— Directions for this task —
Transcribe the listing in full, excluding any pictures.

— Given material —
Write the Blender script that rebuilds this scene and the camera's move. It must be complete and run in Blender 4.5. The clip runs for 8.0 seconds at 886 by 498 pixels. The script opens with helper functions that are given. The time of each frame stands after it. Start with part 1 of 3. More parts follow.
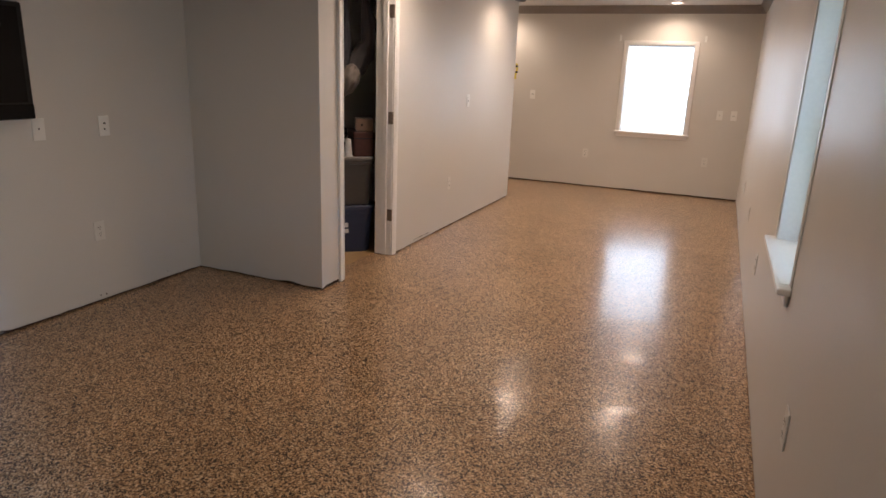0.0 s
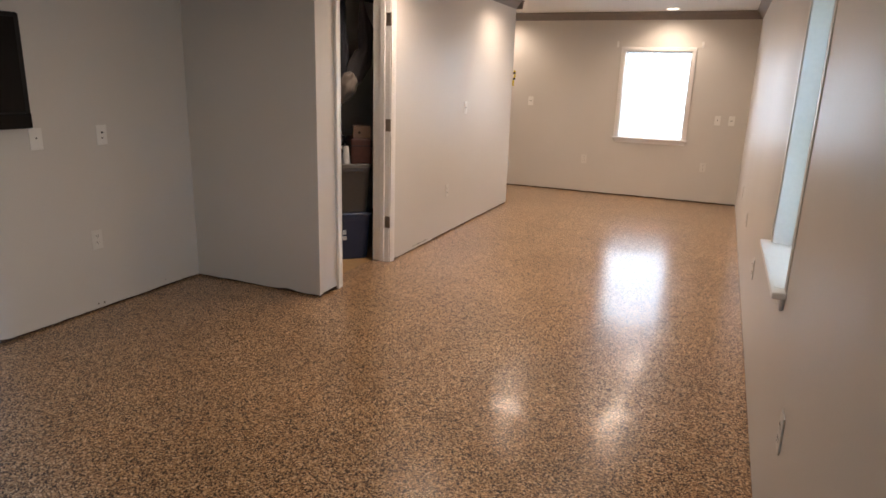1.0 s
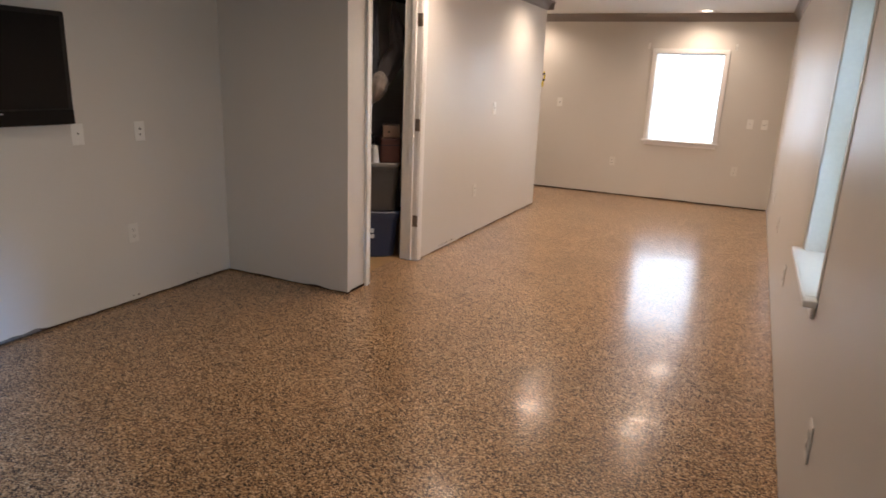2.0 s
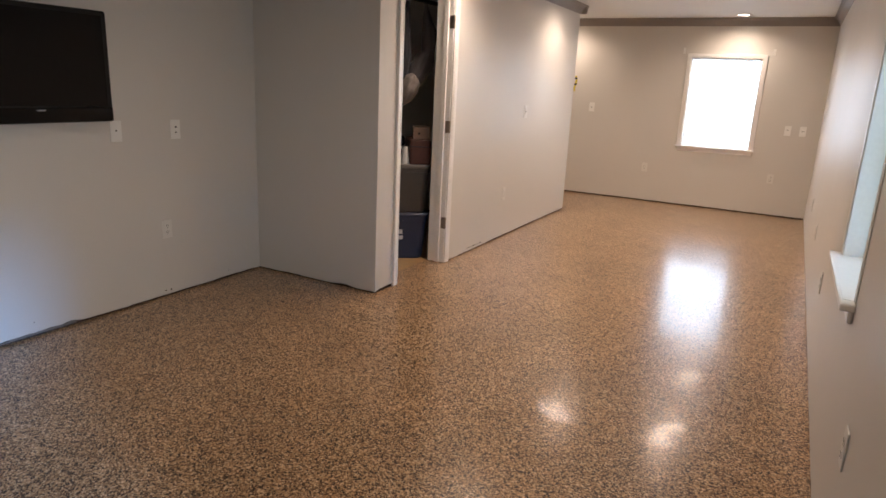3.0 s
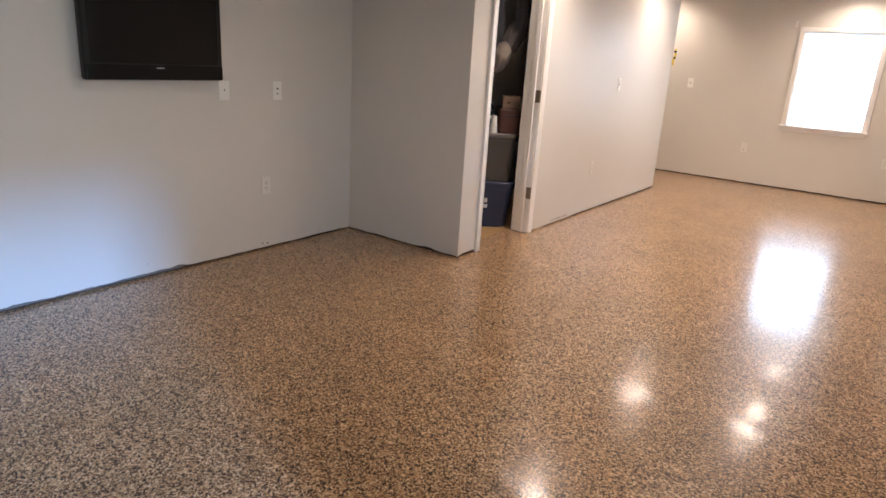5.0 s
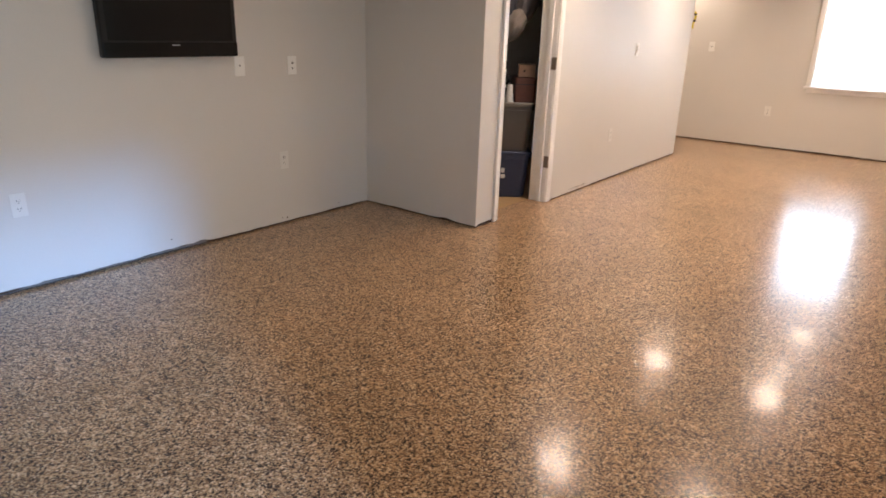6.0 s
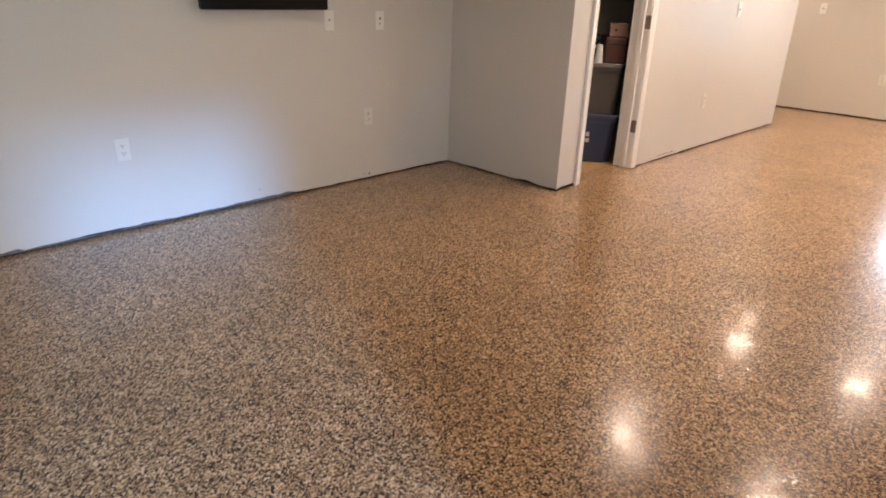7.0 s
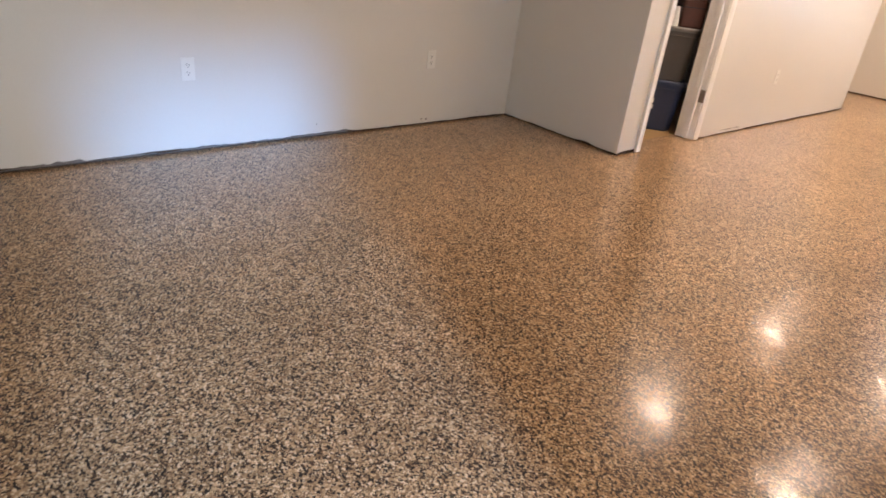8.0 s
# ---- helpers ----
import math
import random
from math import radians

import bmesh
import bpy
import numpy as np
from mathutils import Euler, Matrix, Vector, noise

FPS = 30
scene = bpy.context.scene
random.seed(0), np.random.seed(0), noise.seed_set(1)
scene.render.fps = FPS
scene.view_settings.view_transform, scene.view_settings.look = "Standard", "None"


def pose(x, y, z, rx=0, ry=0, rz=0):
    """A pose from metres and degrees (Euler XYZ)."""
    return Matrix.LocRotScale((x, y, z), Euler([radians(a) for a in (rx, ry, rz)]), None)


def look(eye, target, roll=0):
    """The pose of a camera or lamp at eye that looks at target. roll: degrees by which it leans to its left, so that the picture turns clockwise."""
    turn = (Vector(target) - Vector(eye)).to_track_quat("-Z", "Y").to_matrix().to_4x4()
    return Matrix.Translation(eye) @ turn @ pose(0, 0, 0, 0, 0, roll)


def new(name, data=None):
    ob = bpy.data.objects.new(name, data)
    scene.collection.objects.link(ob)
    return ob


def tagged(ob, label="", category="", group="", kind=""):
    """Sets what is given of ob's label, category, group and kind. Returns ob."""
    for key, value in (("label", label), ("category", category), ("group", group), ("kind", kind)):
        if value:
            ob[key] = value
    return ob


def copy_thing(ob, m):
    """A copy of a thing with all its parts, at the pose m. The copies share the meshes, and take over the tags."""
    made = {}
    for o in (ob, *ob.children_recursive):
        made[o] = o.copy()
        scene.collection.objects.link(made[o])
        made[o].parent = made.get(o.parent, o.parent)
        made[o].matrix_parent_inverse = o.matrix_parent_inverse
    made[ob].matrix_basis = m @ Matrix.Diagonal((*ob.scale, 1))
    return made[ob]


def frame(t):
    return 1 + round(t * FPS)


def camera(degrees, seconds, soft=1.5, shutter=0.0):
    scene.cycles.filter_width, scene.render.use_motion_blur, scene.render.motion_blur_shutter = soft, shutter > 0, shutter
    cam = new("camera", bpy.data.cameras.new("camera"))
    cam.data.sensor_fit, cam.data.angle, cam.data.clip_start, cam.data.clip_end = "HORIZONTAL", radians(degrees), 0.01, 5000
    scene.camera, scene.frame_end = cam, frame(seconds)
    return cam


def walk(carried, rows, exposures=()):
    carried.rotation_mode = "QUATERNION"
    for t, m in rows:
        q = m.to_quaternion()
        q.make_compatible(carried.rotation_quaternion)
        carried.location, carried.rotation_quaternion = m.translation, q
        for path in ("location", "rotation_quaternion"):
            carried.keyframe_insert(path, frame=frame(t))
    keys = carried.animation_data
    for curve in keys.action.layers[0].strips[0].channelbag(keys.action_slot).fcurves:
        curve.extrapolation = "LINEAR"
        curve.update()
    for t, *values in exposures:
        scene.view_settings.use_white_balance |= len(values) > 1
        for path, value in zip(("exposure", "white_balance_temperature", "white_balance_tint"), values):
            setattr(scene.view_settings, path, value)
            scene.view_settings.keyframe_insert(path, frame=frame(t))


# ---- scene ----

cam = camera(69.6, 8.0, soft=1.6, shutter=0.4)
PATH = [
    (0, (2.257, -3.34, 1.408), (1.508, -1.564, 0.874), 2.2),
    (0.5, (2.281, -3.326, 1.397), (1.513, -1.554, 0.876), 2.1),
    (1, (2.279, -3.334, 1.406), (1.524, -1.554, 0.893), 1.8),
    (1.5, (2.275, -3.339, 1.403), (1.53, -1.56, 0.873), 2.8),
    (2, (2.274, -3.363, 1.416), (1.45, -1.616, 0.898), 2.4),
    (2.2, (2.288, -3.362, 1.408), (1.423, -1.63, 0.907), 2.0),
    (3.3, (2.285, -3.363, 1.372), (1.36, -1.666, 0.859), 3.2),
    (3.5, (2.289, -3.37, 1.365), (1.351, -1.685, 0.838), 3.6),
    (4, (2.296, -3.372, 1.343), (1.312, -1.724, 0.781), 3.3),
    (4.5, (2.359, -3.422, 1.326), (1.272, -1.843, 0.754), 3.5),
    (4.7, (2.329, -3.432, 1.329), (1.227, -1.866, 0.753), 3.5),
    (5.8, (2.33, -3.436, 1.287), (1.205, -1.907, 0.657), 3.2),
    (6, (2.374, -3.447, 1.289), (1.223, -1.948, 0.635), 1.7),
    (6.5, (2.353, -3.449, 1.268), (1.118, -2.037, 0.577), 1.9),
    (7, (2.364, -3.468, 1.233), (1.064, -2.147, 0.48), 1.9),
    (7.5, (2.308, -3.522, 1.203), (0.989, -2.266, 0.377), 2.7),
    (7.8, (2.264, -3.545, 1.169), (0.956, -2.296, 0.314), 5.5),
    (8, (2.242, -3.548, 1.165), (0.933, -2.317, 0.287), 6.8),
]
walk(cam, [(t, look(eye, target, roll)) for t, eye, target, roll in PATH],
     exposures=[(0.0, -0.05, 6400, 19), (0.5, 0.12, 6400, 18), (2.0, 0.16, 6400, 18), (3.5, 0.24, 6250, 18), (4.5, 0.54, 6050, 17), (6.5, 0.74, 6500, 18), (8.0, 0.93, 6700, 19)])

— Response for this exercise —
Write the Blender script that rebuilds this scene and the camera's move. It must be complete and run in Blender 4.5. The clip runs for 8.0 seconds at 886 by 498 pixels. The script opens with helper functions that are given. The time of each frame stands after it. Start with part 1 of 3. More parts follow.
0.0 s
1.0 s
2.0 s
3.0 s
5.0 s
6.0 s
7.0 s
8.0 s
# ---- helpers ----
import math
import random
from math import radians

import bmesh
import bpy
import numpy as np
from mathutils import Euler, Matrix, Vector, noise

FPS = 30
scene = bpy.context.scene
random.seed(0), np.random.seed(0), noise.seed_set(1)
scene.render.fps = FPS
scene.view_settings.view_transform, scene.view_settings.look = "Standard", "None"


def pose(x, y, z, rx=0, ry=0, rz=0):
    """A pose from metres and degrees (Euler XYZ)."""
    return Matrix.LocRotScale((x, y, z), Euler([radians(a) for a in (rx, ry, rz)]), None)


def look(eye, target, roll=0):
    """The pose of a camera or lamp at eye that looks at target. roll: degrees by which it leans to its left, so that the picture turns clockwise."""
    turn = (Vector(target) - Vector(eye)).to_track_quat("-Z", "Y").to_matrix().to_4x4()
    return Matrix.Translation(eye) @ turn @ pose(0, 0, 0, 0, 0, roll)


def new(name, data=None):
    ob = bpy.data.objects.new(name, data)
    scene.collection.objects.link(ob)
    return ob


def tagged(ob, label="", category="", group="", kind=""):
    """Sets what is given of ob's label, category, group and kind. Returns ob."""
    for key, value in (("label", label), ("category", category), ("group", group), ("kind", kind)):
        if value:
            ob[key] = value
    return ob


def copy_thing(ob, m):
    """A copy of a thing with all its parts, at the pose m. The copies share the meshes, and take over the tags."""
    made = {}
    for o in (ob, *ob.children_recursive):
        made[o] = o.copy()
        scene.collection.objects.link(made[o])
        made[o].parent = made.get(o.parent, o.parent)
        made[o].matrix_parent_inverse = o.matrix_parent_inverse
    made[ob].matrix_basis = m @ Matrix.Diagonal((*ob.scale, 1))
    return made[ob]


def frame(t):
    return 1 + round(t * FPS)


def camera(degrees, seconds, soft=1.5, shutter=0.0):
    scene.cycles.filter_width, scene.render.use_motion_blur, scene.render.motion_blur_shutter = soft, shutter > 0, shutter
    cam = new("camera", bpy.data.cameras.new("camera"))
    cam.data.sensor_fit, cam.data.angle, cam.data.clip_start, cam.data.clip_end = "HORIZONTAL", radians(degrees), 0.01, 5000
    scene.camera, scene.frame_end = cam, frame(seconds)
    return cam


def walk(carried, rows, exposures=()):
    carried.rotation_mode = "QUATERNION"
    for t, m in rows:
        q = m.to_quaternion()
        q.make_compatible(carried.rotation_quaternion)
        carried.location, carried.rotation_quaternion = m.translation, q
        for path in ("location", "rotation_quaternion"):
            carried.keyframe_insert(path, frame=frame(t))
    keys = carried.animation_data
    for curve in keys.action.layers[0].strips[0].channelbag(keys.action_slot).fcurves:
        curve.extrapolation = "LINEAR"
        curve.update()
    for t, *values in exposures:
        scene.view_settings.use_white_balance |= len(values) > 1
        for path, value in zip(("exposure", "white_balance_temperature", "white_balance_tint"), values):
            setattr(scene.view_settings, path, value)
            scene.view_settings.keyframe_insert(path, frame=frame(t))


# ---- scene ----

cam = camera(69.6, 8.0, soft=1.6, shutter=0.4)
PATH = [
    (0, (2.257, -3.34, 1.408), (1.508, -1.564, 0.874), 2.2),
    (0.5, (2.281, -3.326, 1.397), (1.513, -1.554, 0.876), 2.1),
    (1, (2.279, -3.334, 1.406), (1.524, -1.554, 0.893), 1.8),
    (1.5, (2.275, -3.339, 1.403), (1.53, -1.56, 0.873), 2.8),
    (2, (2.274, -3.363, 1.416), (1.45, -1.616, 0.898), 2.4),
    (2.2, (2.288, -3.362, 1.408), (1.423, -1.63, 0.907), 2.0),
    (3.3, (2.285, -3.363, 1.372), (1.36, -1.666, 0.859), 3.2),
    (3.5, (2.289, -3.37, 1.365), (1.351, -1.685, 0.838), 3.6),
    (4, (2.296, -3.372, 1.343), (1.312, -1.724, 0.781), 3.3),
    (4.5, (2.359, -3.422, 1.326), (1.272, -1.843, 0.754), 3.5),
    (4.7, (2.329, -3.432, 1.329), (1.227, -1.866, 0.753), 3.5),
    (5.8, (2.33, -3.436, 1.287), (1.205, -1.907, 0.657), 3.2),
    (6, (2.374, -3.447, 1.289), (1.223, -1.948, 0.635), 1.7),
    (6.5, (2.353, -3.449, 1.268), (1.118, -2.037, 0.577), 1.9),
    (7, (2.364, -3.468, 1.233), (1.064, -2.147, 0.48), 1.9),
    (7.5, (2.308, -3.522, 1.203), (0.989, -2.266, 0.377), 2.7),
    (7.8, (2.264, -3.545, 1.169), (0.956, -2.296, 0.314), 5.5),
    (8, (2.242, -3.548, 1.165), (0.933, -2.317, 0.287), 6.8),
]
walk(cam, [(t, look(eye, target, roll)) for t, eye, target, roll in PATH],
     exposures=[(0.0, -0.05, 6400, 19), (0.5, 0.12, 6400, 18), (2.0, 0.16, 6400, 18), (3.5, 0.24, 6250, 18), (4.5, 0.54, 6050, 17), (6.5, 0.74, 6500, 18), (8.0, 0.93, 6700, 19)])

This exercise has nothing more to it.